It's Not All About Iraq
Last year, as the United States weighed the possibility of taking military action in Syria, it became common for some who favored intervention to refer to something they called the “Iraq syndrome.” In general, this phrase meant that as a result of the costs America had suffered during the Iraq War, the country had become allergic to using military force elsewhere, even when it was warranted. Thus, for example, William Galston wondered in the Wall Street Journal whether “acting for the wrong reasons in Iraq will prevent us from acting for the right reasons in Syria.”
This line of criticism never made all that much sense. As others pointed out at the time, the use of the word “syndrome” was a way to write off opposition to intervention as a strange pathology rather than deal with the fact that both the American public and Congress judged the case for war in Syria to be weak on its own merits.
Now, writing at Defense One, Nathan Freier makes a related argument. To his credit, he doesn’t use the term “Iraq syndrome.” Nevertheless, the thrust of his piece is similar: that the Iraq War both weakened the American military and made U.S. leaders more reticent to use force—to the country’s detriment. Here is the crux of Freier’s case:
Among world events nudging global insecurity toward new levels of danger are the tense rivalry between China and Japan, Russia’s ongoing proxy invasion of Ukraine, North Korea’s continued provocations, and the greater Middle East and South Asia’s persistent threat of contagious civil conflict. The U.S. appears paralyzed in the face of potential catastrophe, responding timidly with one arm clearly tied behind its back. In almost every case, bold collective action, including a potential show or limited use of military force, would serve to communicate resolve, reassure friends and, if necessary, compel adversaries to back down. . . . Yet, Iraq’s long shadow has made consideration of even a modest use of force unpalatable to policy elites and the public at large.
Freier is right that choosing to launch the Iraq War was a huge mistake, and that the costs of the war continue to weigh on decision makers in the White House and the Pentagon. President Obama made this explicit in his press conference in Manila earlier this week, saying that many of his critics “who were proponents of what I consider to be a disastrous decision to go into Iraq haven’t really learned the lesson of the last decade.” However, it’s far from clear that our leaders would in fact be acting all that differently in any of these situations were it not for the legacy of Iraq. Nor is it clear that if they did, the result would be to make any of those situations any better.

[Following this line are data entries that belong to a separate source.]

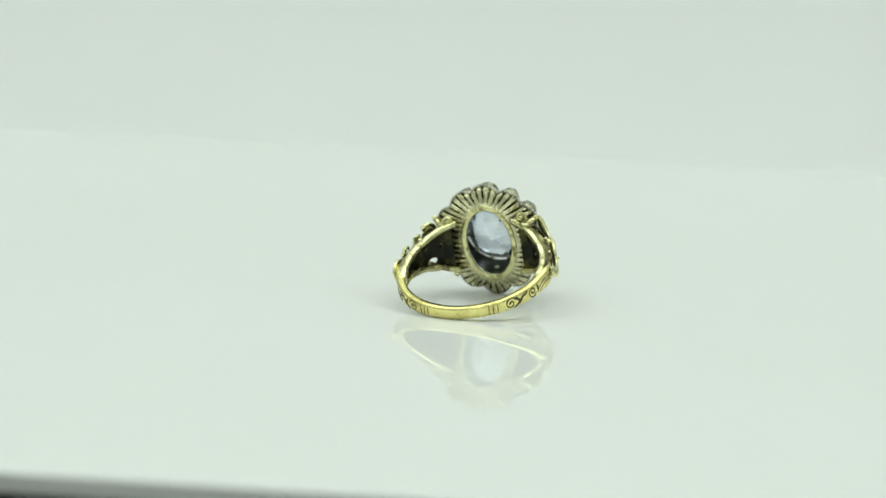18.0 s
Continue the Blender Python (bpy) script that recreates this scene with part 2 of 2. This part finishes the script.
def build_rails(ring, s):
    """Two edge rails on each shoulder, opening from the hoop to the head."""
    for name, keys in (("upper_rail", TOP_EDGE[s]), ("lower_rail", LOW_EDGE[s])):
        bm = bmesh.new()
        sign = 1 if name == "upper_rail" else -1
        rows = []
        for i in range(41):
            k = i / 40
            a = 66 + ((154 if sign > 0 else 153) - 66) * k
            e = min(1.0, (a - 66) / 14)
            z = curve_at(keys, a) - sign * 0.3 * (1 - e)
            ri = (9.3 if sign > 0 else 9.42) - 0.1 * k - (0.45 * max(0, (a - 138) / 16) if sign > 0 else 0) + 0.25 * (1 - e)
            ro = ri + (0.95 if sign < 0 else 1.08 if s > 0 else 0.85) - 0.1 * k
            t = 0.72
            drop = 0.0 if sign > 0 else 0.22
            an = radians(s * a)
            sect = ((ro, z - sign * t), (ro + 0.04, z - sign * 0.14), (ro - 0.14, z), ((ro + ri) / 2, z + sign * 0.07), (ri + 0.12, z - drop), (ri, z - sign * 0.15 - drop), (ri, z - sign * t - drop))
            rows.append([bm.verts.new((SHIFT + r * math.sin(an), MID + r * math.cos(an), zz)) for r, zz in sect])
        for p, q in zip(rows, rows[1:]):
            for j in range(len(p)):
                m = (j + 1) % len(p)
                fc = bm.faces.new((p[j], p[m], q[m], q[j]))
                fc.material_index = 1 if j == 0 and sign > 0 else 0
        bm.faces.new(rows[0])
        bm.faces.new(rows[-1][::-1])
        part(name, bm, [PALE_GOLD, WEB], ring, "gold edge rail with a blackened outer side")


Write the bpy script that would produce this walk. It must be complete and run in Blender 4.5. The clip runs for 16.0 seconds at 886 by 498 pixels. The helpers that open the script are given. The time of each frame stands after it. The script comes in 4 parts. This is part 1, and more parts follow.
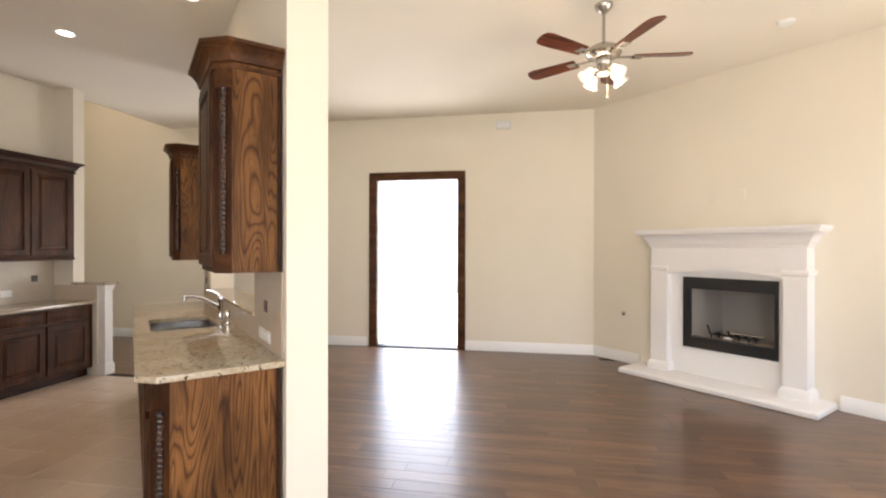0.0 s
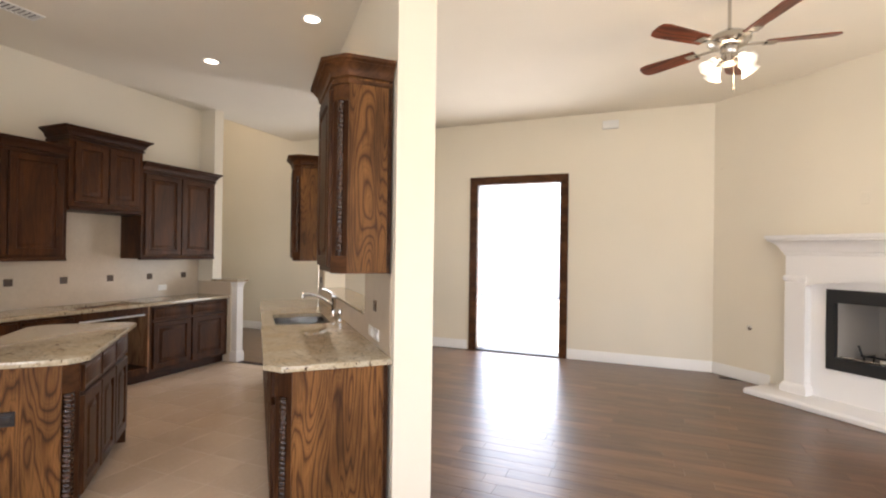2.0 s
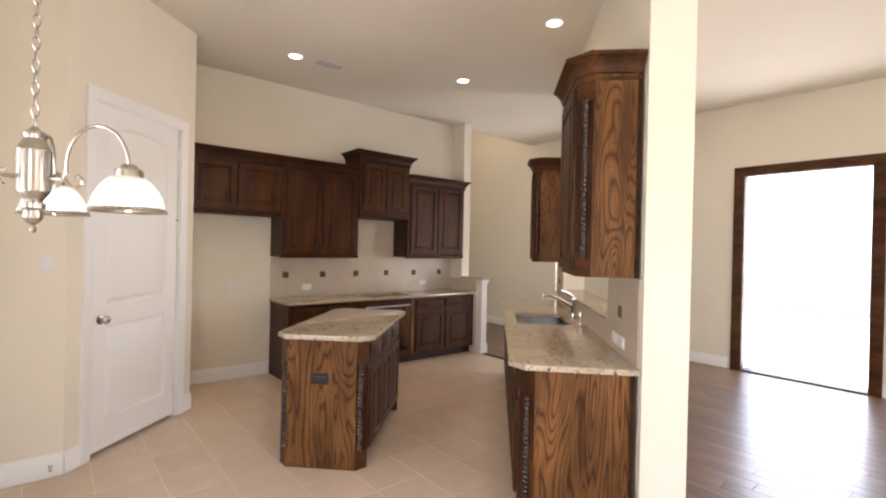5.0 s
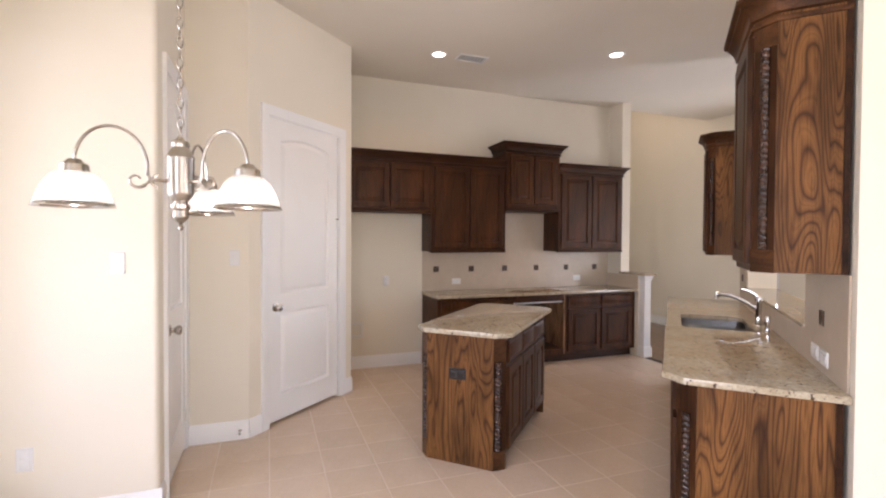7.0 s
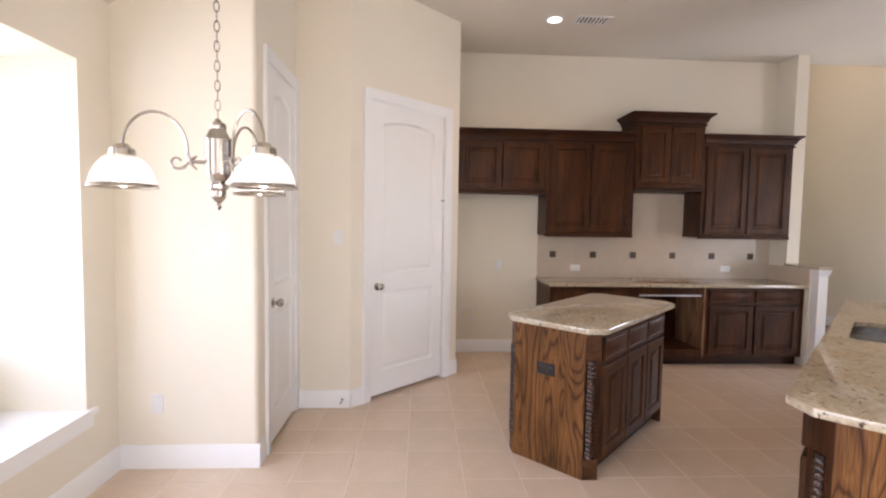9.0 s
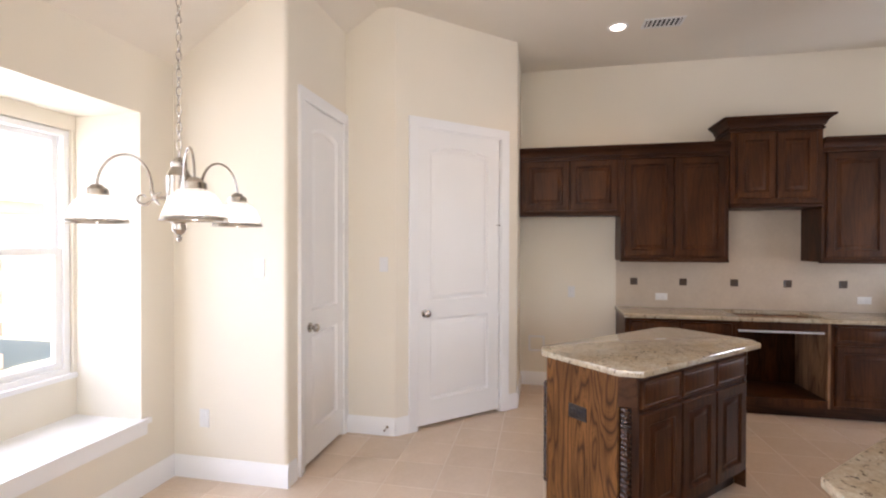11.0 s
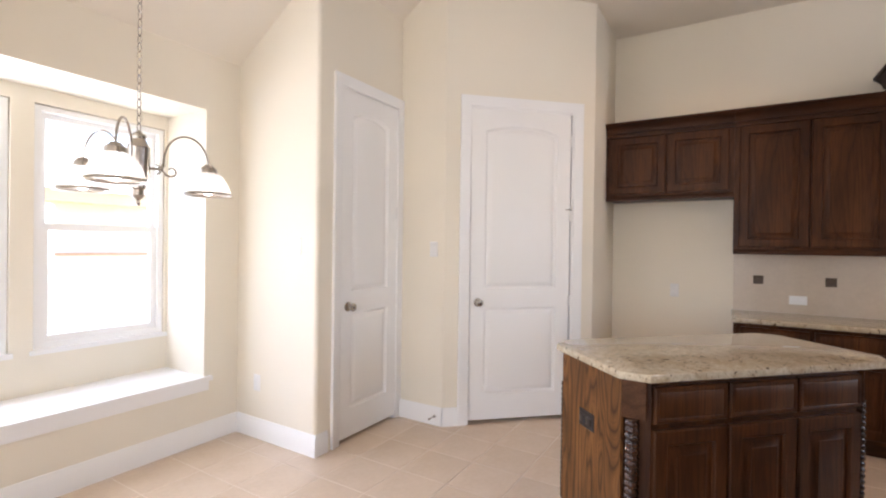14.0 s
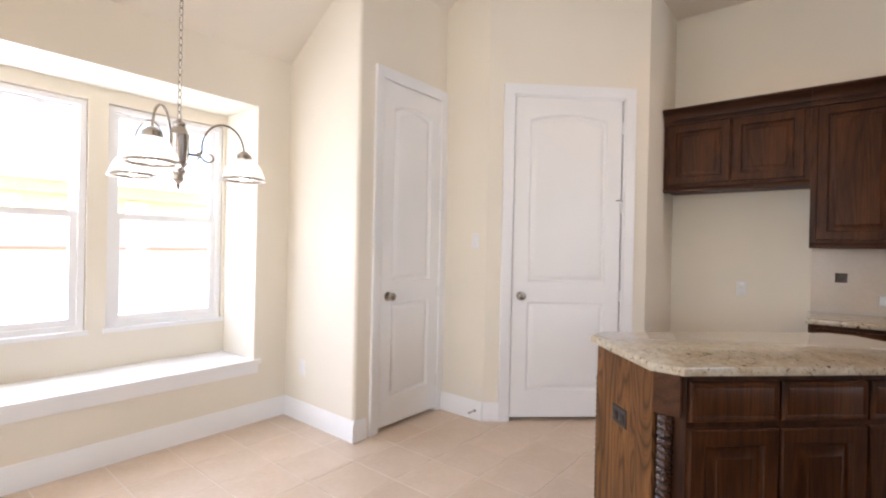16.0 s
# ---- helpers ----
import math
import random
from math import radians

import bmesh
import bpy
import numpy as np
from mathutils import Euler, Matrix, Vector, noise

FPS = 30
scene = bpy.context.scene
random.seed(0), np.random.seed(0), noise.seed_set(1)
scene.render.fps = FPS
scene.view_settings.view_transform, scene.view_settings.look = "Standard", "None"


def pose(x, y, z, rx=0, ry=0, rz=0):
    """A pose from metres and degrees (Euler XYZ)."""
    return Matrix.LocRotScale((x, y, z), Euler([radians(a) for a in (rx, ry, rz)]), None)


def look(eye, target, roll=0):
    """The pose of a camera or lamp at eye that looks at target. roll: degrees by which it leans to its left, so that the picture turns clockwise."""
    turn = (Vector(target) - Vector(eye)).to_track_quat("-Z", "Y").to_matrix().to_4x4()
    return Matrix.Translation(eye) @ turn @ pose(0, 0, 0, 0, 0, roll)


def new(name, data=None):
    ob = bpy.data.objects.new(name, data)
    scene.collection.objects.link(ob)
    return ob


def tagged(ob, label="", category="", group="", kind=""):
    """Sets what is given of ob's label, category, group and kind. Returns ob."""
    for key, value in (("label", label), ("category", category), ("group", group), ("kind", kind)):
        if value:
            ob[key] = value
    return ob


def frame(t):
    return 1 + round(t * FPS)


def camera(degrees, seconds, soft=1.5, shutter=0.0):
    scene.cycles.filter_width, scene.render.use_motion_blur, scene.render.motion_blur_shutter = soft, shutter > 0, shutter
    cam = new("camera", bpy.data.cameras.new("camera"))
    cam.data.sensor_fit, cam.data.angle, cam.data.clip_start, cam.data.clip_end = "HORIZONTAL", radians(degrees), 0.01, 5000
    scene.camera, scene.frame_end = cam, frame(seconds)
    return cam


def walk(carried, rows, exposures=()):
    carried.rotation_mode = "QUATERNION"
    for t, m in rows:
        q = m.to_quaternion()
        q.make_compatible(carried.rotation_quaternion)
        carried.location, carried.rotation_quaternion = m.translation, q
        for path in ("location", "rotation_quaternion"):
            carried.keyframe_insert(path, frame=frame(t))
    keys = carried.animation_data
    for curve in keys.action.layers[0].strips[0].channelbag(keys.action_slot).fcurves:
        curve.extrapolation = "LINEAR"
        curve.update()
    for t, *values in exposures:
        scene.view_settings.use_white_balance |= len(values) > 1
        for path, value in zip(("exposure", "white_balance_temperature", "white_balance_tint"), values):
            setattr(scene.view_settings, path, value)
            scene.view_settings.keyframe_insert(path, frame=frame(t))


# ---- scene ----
cam = camera(86.7, 16.0, soft=2.1)
PATH = [
    (0, (0.029, -0.018, 1.49), (-0.32, 1.951, 1.485), 0.1),
    (0.5, (0.027, -0.031, 1.495), (-0.415, 1.92, 1.499), 0.4),
    (1, (0.017, -0.022, 1.489), (-0.525, 1.903, 1.503), 0.5),
    (1.5, (-0.002, -0.028, 1.489), (-0.643, 1.867, 1.504), 0.7),
    (2, (-0.003, -0.029, 1.488), (-0.751, 1.826, 1.498), 0.8),
    (2.5, (-0.002, -0.033, 1.49), (-0.861, 1.772, 1.498), 0.8),
    (3, (-0.011, -0.026, 1.481), (-0.993, 1.717, 1.488), 0.8),
    (3.5, (-0.019, -0.028, 1.482), (-1.133, 1.632, 1.484), 0.8),
    (4, (-0.018, -0.035, 1.482), (-1.277, 1.519, 1.486), 0.9),
    (4.5, (-0.035, -0.038, 1.481), (-1.434, 1.392, 1.484), 1.1),
    (5, (-0.041, -0.053, 1.499), (-1.574, 1.231, 1.492), 1.3),
    (7.5, (-0.1, 0.269, 1.487), (-2.023, 0.818, 1.438), 0.1),
    (8, (-0.107, 0.373, 1.494), (-2.065, 0.779, 1.426), 0.2),
    (8.5, (-0.143, 0.456, 1.491), (-2.12, 0.744, 1.393), 0.9),
    (9, (-0.188, 0.567, 1.488), (-2.182, 0.666, 1.37), 0.9),
    (9.5, (-0.237, 0.705, 1.499), (-2.234, 0.649, 1.391), 0.3),
    (10, (-0.265, 0.846, 1.518), (-2.255, 0.659, 1.447), -0.4),
    (12.5, (-0.583, 1.598, 1.462), (-2.46, 0.908, 1.44), 0.6),
    (13, (-0.688, 1.732, 1.444), (-2.523, 0.936, 1.416), -0.3),
    (13.5, (-0.761, 1.824, 1.407), (-2.531, 0.893, 1.388), 0.2),
    (14, (-0.818, 1.877, 1.374), (-2.526, 0.836, 1.361), 0.8),
    (14.5, (-0.867, 1.919, 1.35), (-2.522, 0.797, 1.336), 1.2),
    (15, (-0.91, 1.965, 1.333), (-2.53, 0.793, 1.316), 1.3),
    (15.5, (-0.934, 1.986, 1.318), (-2.528, 0.778, 1.302), 1.3),
    (16, (-0.951, 2.008, 1.295), (-2.497, 0.74, 1.288), 1.2),
]
# the camera's own exposure and white balance drift as it turns from the warm rooms to the bright nook
TONES = [(0.0, 2.24, 6850, 15), (5.0, 2.27, 6800, 18), (7.5, 2.30, 6350, 22), (9.5, 2.32, 6320, 20), (12.5, 2.35, 6320, 19), (14.5, 2.35, 6250, 18), (16.0, 2.35, 6220, 18)]
walk(cam, [(t, look(eye, target, roll)) for t, eye, target, roll in PATH], TONES)

# ---- world, sun, large lights ----
world = bpy.data.worlds.new("world")
scene.world = world
world.use_nodes = True
wn = world.node_tree.nodes
sky = wn.new("ShaderNodeTexSky")
sky.sky_type, sky.sun_disc = "NISHITA", False
sky.sun_elevation, sky.sun_rotation = radians(58), radians(70)
wn["Background"].inputs[1].default_value = 0.15
world.node_tree.links.new(sky.outputs[0], wn["Background"].inputs[0])
sun = new("sun", bpy.data.lights.new("sun", "SUN"))
sun.data.energy, sun.data.angle, sun.data.color = 4.8, radians(0.5), (1.0, 0.95, 0.88)
sun.matrix_world = look((0, 0, 20), (-10.4 * math.cos(radians(20)), -10.4 * math.sin(radians(20)), 20 - 16.6))


def area_lamp(name, eye, target, w, h, watts, colour=(0.83, 0.91, 1.0)):
    ob = new(name, bpy.data.lights.new(name, "AREA"))
    ob.data.shape, ob.data.size, ob.data.size_y, ob.data.energy, ob.data.color = "RECTANGLE", w, h, watts, colour
    ob.matrix_world = look(eye, target)
    return ob


def point_lamp(name, place, watts, colour=(1.0, 0.78, 0.52), radius=0.03):
    ob = new(name, bpy.data.lights.new(name, "POINT"))
    ob.data.energy, ob.data.color, ob.data.shadow_soft_size = watts, colour, radius
    ob.location = place
    return ob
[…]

Freier’s claim really has two component parts: first, that the United States should be doing more to counter countries like China, Russia and North Korea; and second, that if it weren’t for the Iraq War we would already be doing more. The first assertion is difficult to evaluate because Freier doesn’t spell out exactly what he thinks we should be doing in any of these areas. At a minimum, it’s safe to say that it would be reckless in the extreme for Washington to actually use military force right now against China, Russia or North Korea—all of which are nuclear-armed powers. Below the threshold of war, there are things we could potentially do in each case—but we should have realistic expectations for what they might accomplish, and we should be careful not to trap ourselves in circumstances where we’ve made threats or promises that we can’t carry out later.